── DATA SHOWN
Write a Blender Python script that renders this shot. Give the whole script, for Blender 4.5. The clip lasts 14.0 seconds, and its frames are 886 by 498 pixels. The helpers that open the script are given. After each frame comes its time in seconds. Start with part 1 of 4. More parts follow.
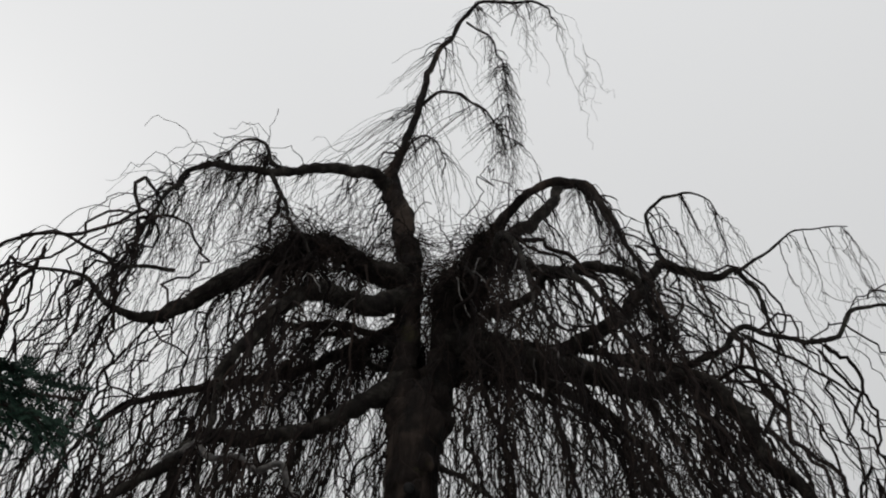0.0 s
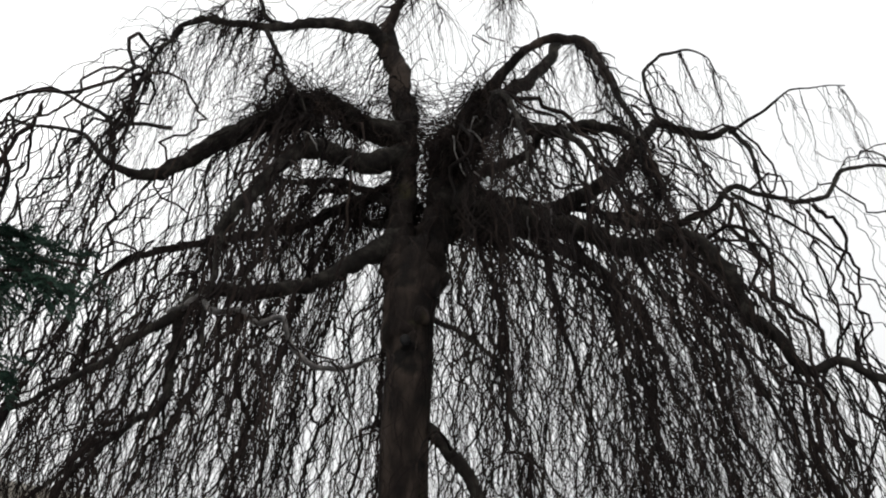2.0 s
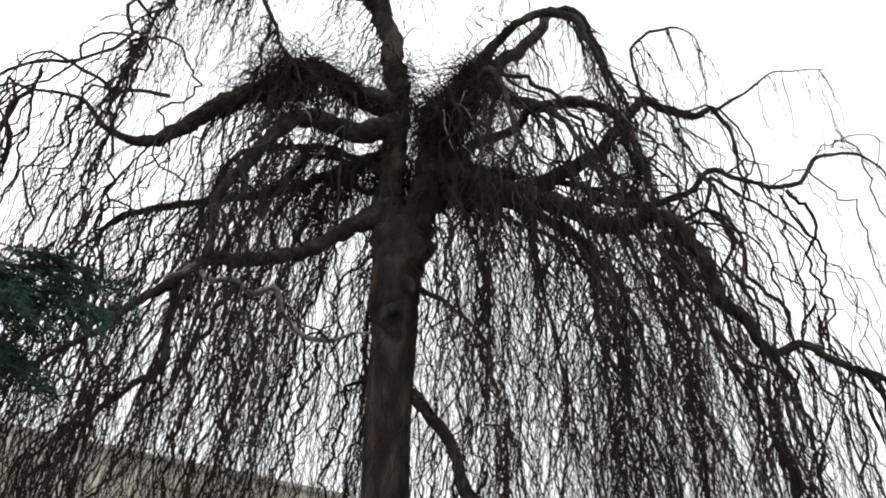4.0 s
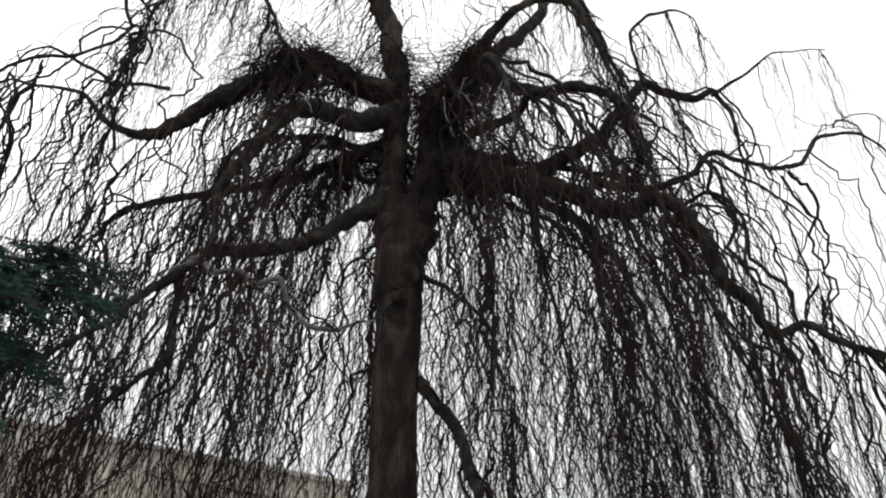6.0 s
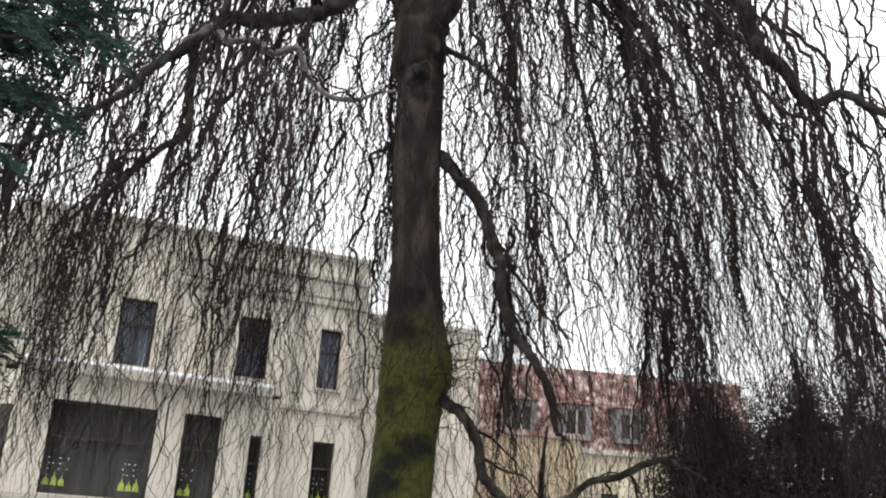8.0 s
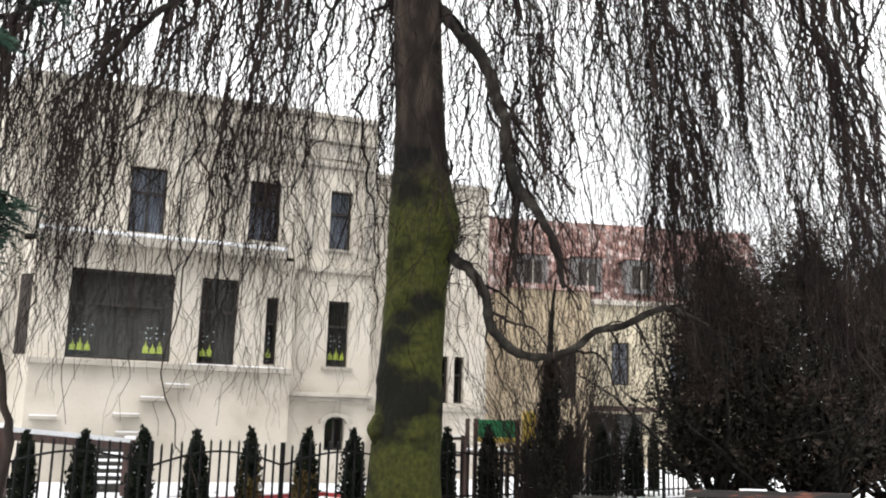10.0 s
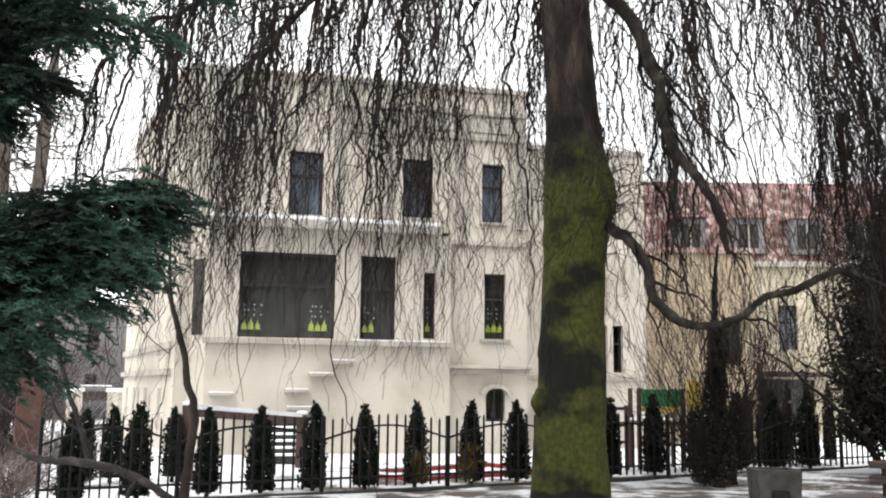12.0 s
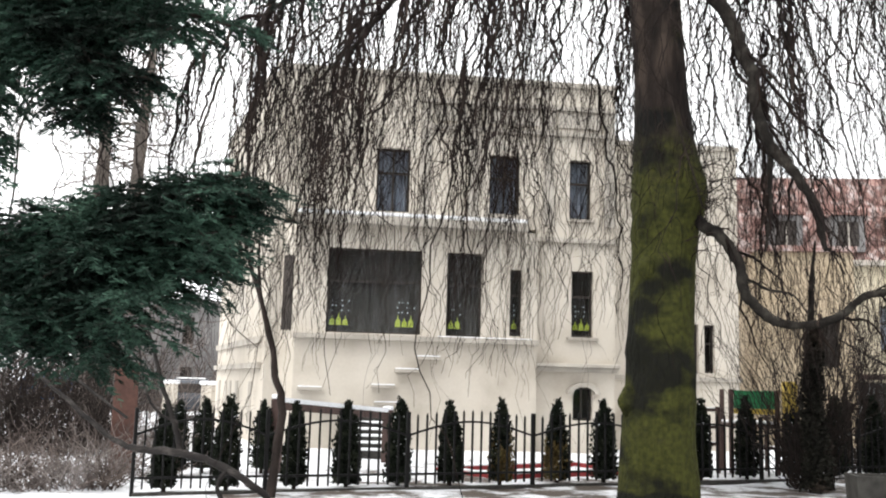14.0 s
────
GIVEN INSTRUCTION:
Give back the whole listing as it stands, minus its pictures.

TASK OUTPUT:
Write a Blender Python script that renders this shot. Give the whole script, for Blender 4.5. The clip lasts 14.0 seconds, and its frames are 886 by 498 pixels. The helpers that open the script are given. After each frame comes its time in seconds. Start with part 1 of 4. More parts follow.
0.0 s
2.0 s
4.0 s
6.0 s
8.0 s
10.0 s
12.0 s
14.0 s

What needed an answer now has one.